つまり、最悪半日〜1日使えなくても致命傷にならないよう業務フローを工夫する、といったことです。例えば前日資料をローカルにも保存しておくなど簡単な対策で十分です。
トラブル対策のポイント
これらQ&Aやトラブル事例は、導入プロジェクト時に社内FAQとしてまとめて展開するとよいでしょう。人は未知のものに不安を感じますが、具体的な疑問に答えを用意することで安心して使い始めることができます。本章の内容を参考に、自社の状況に合わせたFAQ集を作成してみてください。
演習課題
考えてみよう
以下の2つの課題に取り組んでみましょう:
- あなたのチームメンバーから出そうなGitHubに関する質問を3つ想定し、それに対する回答を考えてみましょう(前節のQ&Aにないもの)。例えば「紙の文書はどうするの?」等、自分たちの業務特性に合わせた疑問を想像します。それに対し、本サイトで学んだ知識を踏まえて回答を書いてみてください。
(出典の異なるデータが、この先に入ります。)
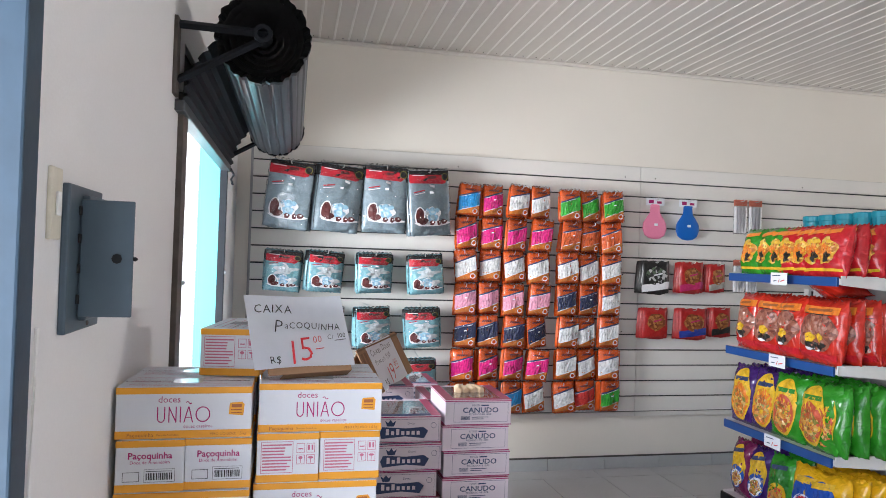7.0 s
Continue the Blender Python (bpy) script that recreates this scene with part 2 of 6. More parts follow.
def tube(points, r, seg=8, bm=None):
    """A round bar along points."""
    b = bmesh.new() if bm is None else bm
    pts = [Vector(p) for p in points]
    rings = []
    for i, p in enumerate(pts):
        d = (pts[min(i + 1, len(pts) - 1)] - pts[max(i - 1, 0)]).normalized()
        u = d.cross(Vector((0, 0, 1)))
        if u.length < 1e-3:
            u = d.cross(Vector((1, 0, 0)))
        u.normalize()
        w = d.cross(u)
        rings.append([b.verts.new(p + r * (math.cos(2 * math.pi * k / seg) * u + math.sin(2 * math.pi * k / seg) * w)) for k in range(seg)])
    for r0, r1 in zip(rings, rings[1:]):
        for k in range(seg):
            b.faces.new((r0[k], r0[(k + 1) % seg], r1[(k + 1) % seg], r1[k]))
    b.faces.new(rings[0][::-1])
    b.faces.new(rings[-1])
    return b


def prism(outline, depth, bm=None):
    """A flat outline in x and z, made solid from y = 0 to y = depth."""
    b = bmesh.new() if bm is None else bm
    f = [b.verts.new((x, 0, z)) for x, z in outline]
    k = [b.verts.new((x, depth, z)) for x, z in outline]
    n = len(outline)
    b.faces.new(f)
    b.faces.new(k[::-1])
    for i in range(n):
        b.faces.new((f[i], k[i], k[(i + 1) % n], f[(i + 1) % n]))
    bmesh.ops.recalc_face_normals(b, faces=b.faces[:])
    return b


def to_mesh(name, bm, material, smooth=False):
    me = bpy.data.meshes.new(name)
    bm.to_mesh(me)
    bm.free()
    if smooth:
        for f in me.polygons:
            f.use_smooth = True
    me.materials.append(material)
    return me


def part(name, bm, material, parent=None, label="", m=None, smooth=False):
    """One mesh object under a thing or a part. bm: a bmesh, or a mesh to share."""
    me = bm if isinstance(bm, bpy.types.Mesh) else to_mesh(name, bm, material, smooth)
    ob = new(name, me)
    if parent is not None:
        ob.parent = parent
    if m is not None:
        ob.matrix_basis = m
    if label:
        ob["label"] = label
    return ob


def thing(name, m, label, category, group="", kind=""):
    ob = new(name)
    ob.empty_display_size = 0.05
    ob.matrix_basis = m
    return tagged(ob, label, category, group, kind)


def setting(name, bm, material, label, category="structure"):
    return tagged(part(name, bm, material), label, category, "", "structure")


def face_to(origin, right, up=(0, 0, 1)):
    """Places a flat drawing: its x along right, its y along up."""
    r, u = Vector(right).normalized(), Vector(up).normalized()
    n = r.cross(u)
    m = Matrix((r, u, n)).transposed().to_4x4()
    m.translation = Vector(origin)
    return m


_letters = {}


def letters(s, size, shear=0.0, thin=0.0, align="CENTER"):
    key = (s, size, shear, thin, align)
    if key not in _letters:
        c = bpy.data.curves.new("letters", "FONT")
        c.body, c.size, c.shear, c.offset, c.align_x, c.align_y = s, size, shear, thin, align, "CENTER"
        c.resolution_u = 2
        o = bpy.data.objects.new("letters", c)
        _letters[key] = bpy.data.meshes.new_from_object(o)
        bpy.data.objects.remove(o)
    return _letters[key]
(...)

- 過去の自社プロジェクトで起きた情報共有上のトラブルを一つ思い出し、それがもしGitHubを使っていたら防げたか、あるいはどう対処できたかを検討してみてください。それをチームで共有し、GitHub導入のメリット/デメリットの理解を深めましょう。
まとめ
GitHubの導入には様々な疑問やトラブルが付きものですが、それらに事前に備え、適切な対応策を講じることで、円滑な導入を実現できます。重要なのは「完璧を目指す」のではなく、「トラブルが起きても適切に対応できる」環境を作ることです。そして、小さく始めて徐々に広げていく段階的アプローチが、多くの組織で成功しています。